Exercise aim.
Please give the data below again in full, exactly as it stands.

Information supplied.
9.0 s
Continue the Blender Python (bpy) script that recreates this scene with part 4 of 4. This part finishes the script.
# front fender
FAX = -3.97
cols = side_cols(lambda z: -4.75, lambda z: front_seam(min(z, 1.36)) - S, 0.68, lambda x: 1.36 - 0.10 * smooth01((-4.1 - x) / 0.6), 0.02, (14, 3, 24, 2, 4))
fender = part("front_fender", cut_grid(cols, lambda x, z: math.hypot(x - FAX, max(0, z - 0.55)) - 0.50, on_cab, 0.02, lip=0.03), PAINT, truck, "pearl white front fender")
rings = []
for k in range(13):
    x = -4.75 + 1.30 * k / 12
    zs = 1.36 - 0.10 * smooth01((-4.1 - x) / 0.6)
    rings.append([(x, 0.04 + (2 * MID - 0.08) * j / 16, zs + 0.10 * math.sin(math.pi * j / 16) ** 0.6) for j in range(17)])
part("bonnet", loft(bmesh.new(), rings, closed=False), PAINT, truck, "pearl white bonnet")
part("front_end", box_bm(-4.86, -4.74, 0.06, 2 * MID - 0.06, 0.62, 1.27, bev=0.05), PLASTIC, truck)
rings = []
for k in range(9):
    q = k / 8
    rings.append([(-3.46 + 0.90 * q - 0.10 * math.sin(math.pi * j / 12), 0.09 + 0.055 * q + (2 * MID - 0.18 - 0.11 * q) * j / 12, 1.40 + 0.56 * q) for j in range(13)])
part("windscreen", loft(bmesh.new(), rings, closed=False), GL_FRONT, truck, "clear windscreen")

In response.
9.0 s
Continue the Blender Python (bpy) script that recreates this scene with part 4 of 4. This part finishes the script.
# front fender
FAX = -3.97
cols = side_cols(lambda z: -4.75, lambda z: front_seam(min(z, 1.36)) - S, 0.68, lambda x: 1.36 - 0.10 * smooth01((-4.1 - x) / 0.6), 0.02, (14, 3, 24, 2, 4))
fender = part("front_fender", cut_grid(cols, lambda x, z: math.hypot(x - FAX, max(0, z - 0.55)) - 0.50, on_cab, 0.02, lip=0.03), PAINT, truck, "pearl white front fender")
rings = []
for k in range(13):
    x = -4.75 + 1.30 * k / 12
    zs = 1.36 - 0.10 * smooth01((-4.1 - x) / 0.6)
    rings.append([(x, 0.04 + (2 * MID - 0.08) * j / 16, zs + 0.10 * math.sin(math.pi * j / 16) ** 0.6) for j in range(17)])
part("bonnet", loft(bmesh.new(), rings, closed=False), PAINT, truck, "pearl white bonnet")
part("front_end", box_bm(-4.86, -4.74, 0.06, 2 * MID - 0.06, 0.62, 1.27, bev=0.05), PLASTIC, truck)
rings = []
for k in range(9):
    q = k / 8
    rings.append([(-3.46 + 0.90 * q - 0.10 * math.sin(math.pi * j / 12), 0.09 + 0.055 * q + (2 * MID - 0.18 - 0.11 * q) * j / 12, 1.40 + 0.56 * q) for j in range(13)])
part("windscreen", loft(bmesh.new(), rings, closed=False), GL_FRONT, truck, "clear windscreen")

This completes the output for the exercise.